- _Task instructions_
Reproduce all the lines below exactly and omit the images.

- _Information shown_
━━━━

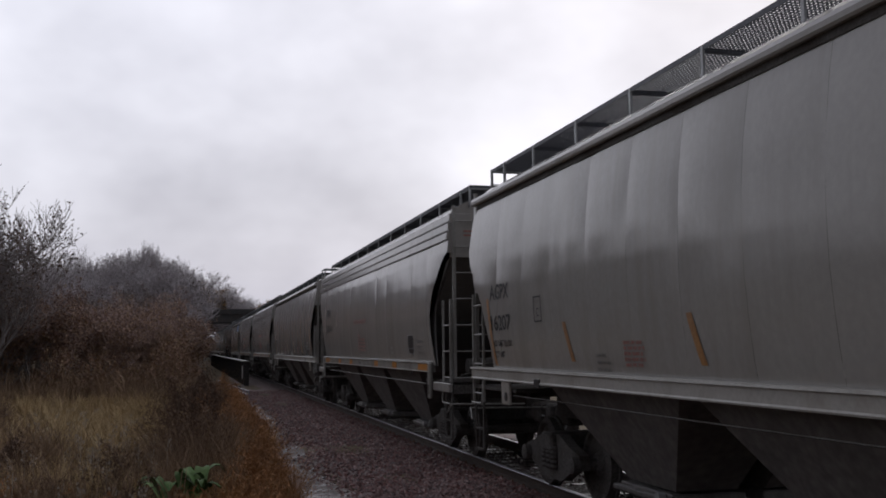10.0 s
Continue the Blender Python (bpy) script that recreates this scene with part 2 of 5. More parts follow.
TAIL = 0.27  # the couplers sit this much off the middle of each car
CUTS = {
    "lead": ((1.60, 0.90), (1.66, 0.97), (1.9, 1.06), (2.27, 1.10), (2.45, 1.04), (2.6, 0.96), (2.75, 0.80), (2.88, 0.67), (2.91, 0.61), (3.14, 0.48), (3.3, 0.26), (3.37, 0.14), (3.42, 0.12), (4.3, 0.11)),
    "tail": ((1.60, 1.02), (1.68, 1.04), (1.92, 1.02), (2.16, 0.93), (2.45, 0.80), (2.70, 0.61), (2.74, 0.46), (2.88, 0.36), (3.0, 0.32), (3.18, 0.13), (3.36, 0.05), (3.5, 0.06), (4.3, 0.11)),
    "wide": ((1.60, 1.43), (1.8, 1.44), (2.12, 1.39), (2.36, 1.33), (2.57, 1.23), (2.86, 0.91), (3.12, 0.56), (3.37, 0.35), (3.54, 0.19), (4.3, 0.17)),
    "slant": ((1.60, 0.98), (1.8, 0.98), (2.2, 0.97), (2.45, 0.78), (2.73, 0.52), (2.95, 0.28), (3.11, 0.11), (3.3, 0.06), (4.3, 0.06)),
    "deep": ((1.60, 1.10), (1.71, 1.12), (1.96, 1.19), (2.2, 1.22), (2.42, 1.13), (2.6, 0.95), (2.76, 0.73), (2.80, 0.66), (2.97, 0.54), (3.10, 0.33), (3.14, 0.24), (3.17, 0.12), (4.3, 0.09)),
    "high": ((1.60, 1.10), (1.8, 1.17), (2.28, 1.27), (2.5, 1.25), (2.68, 1.18), (2.85, 1.06), (3.0, 0.92), (3.04, 0.82), (3.23, 0.60), (3.40, 0.36), (3.46, 0.24), (3.5, 0.12), (4.3, 0.09)),
    "soft": ((1.60, 1.34), (1.74, 1.34), (2.15, 1.18), (2.55, 0.88), (2.78, 0.62), (2.99, 0.39), (3.2, 0.29), (3.55, 0.25), (4.3, 0.24)),
    "round": ((1.60, 1.36), (1.7, 1.35), (2.02, 1.29), (2.32, 1.19), (2.58, 1.03), (2.92, 0.75), (3.11, 0.51), (3.3, 0.36), (3.54, 0.24), (4.3, 0.24)),
}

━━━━

- _Output of the task_
10.0 s
Continue the Blender Python (bpy) script that recreates this scene with part 2 of 5. More parts follow.
TAIL = 0.27  # the couplers sit this much off the middle of each car
CUTS = {
    "lead": ((1.60, 0.90), (1.66, 0.97), (1.9, 1.06), (2.27, 1.10), (2.45, 1.04), (2.6, 0.96), (2.75, 0.80), (2.88, 0.67), (2.91, 0.61), (3.14, 0.48), (3.3, 0.26), (3.37, 0.14), (3.42, 0.12), (4.3, 0.11)),
    "tail": ((1.60, 1.02), (1.68, 1.04), (1.92, 1.02), (2.16, 0.93), (2.45, 0.80), (2.70, 0.61), (2.74, 0.46), (2.88, 0.36), (3.0, 0.32), (3.18, 0.13), (3.36, 0.05), (3.5, 0.06), (4.3, 0.11)),
    "wide": ((1.60, 1.43), (1.8, 1.44), (2.12, 1.39), (2.36, 1.33), (2.57, 1.23), (2.86, 0.91), (3.12, 0.56), (3.37, 0.35), (3.54, 0.19), (4.3, 0.17)),
    "slant": ((1.60, 0.98), (1.8, 0.98), (2.2, 0.97), (2.45, 0.78), (2.73, 0.52), (2.95, 0.28), (3.11, 0.11), (3.3, 0.06), (4.3, 0.06)),
    "deep": ((1.60, 1.10), (1.71, 1.12), (1.96, 1.19), (2.2, 1.22), (2.42, 1.13), (2.6, 0.95), (2.76, 0.73), (2.80, 0.66), (2.97, 0.54), (3.10, 0.33), (3.14, 0.24), (3.17, 0.12), (4.3, 0.09)),
    "high": ((1.60, 1.10), (1.8, 1.17), (2.28, 1.27), (2.5, 1.25), (2.68, 1.18), (2.85, 1.06), (3.0, 0.92), (3.04, 0.82), (3.23, 0.60), (3.40, 0.36), (3.46, 0.24), (3.5, 0.12), (4.3, 0.09)),
    "soft": ((1.60, 1.34), (1.74, 1.34), (2.15, 1.18), (2.55, 0.88), (2.78, 0.62), (2.99, 0.39), (3.2, 0.29), (3.55, 0.25), (4.3, 0.24)),
    "round": ((1.60, 1.36), (1.7, 1.35), (2.02, 1.29), (2.32, 1.19), (2.58, 1.03), (2.92, 0.75), (3.11, 0.51), (3.3, 0.36), (3.54, 0.24), (4.3, 0.24)),
}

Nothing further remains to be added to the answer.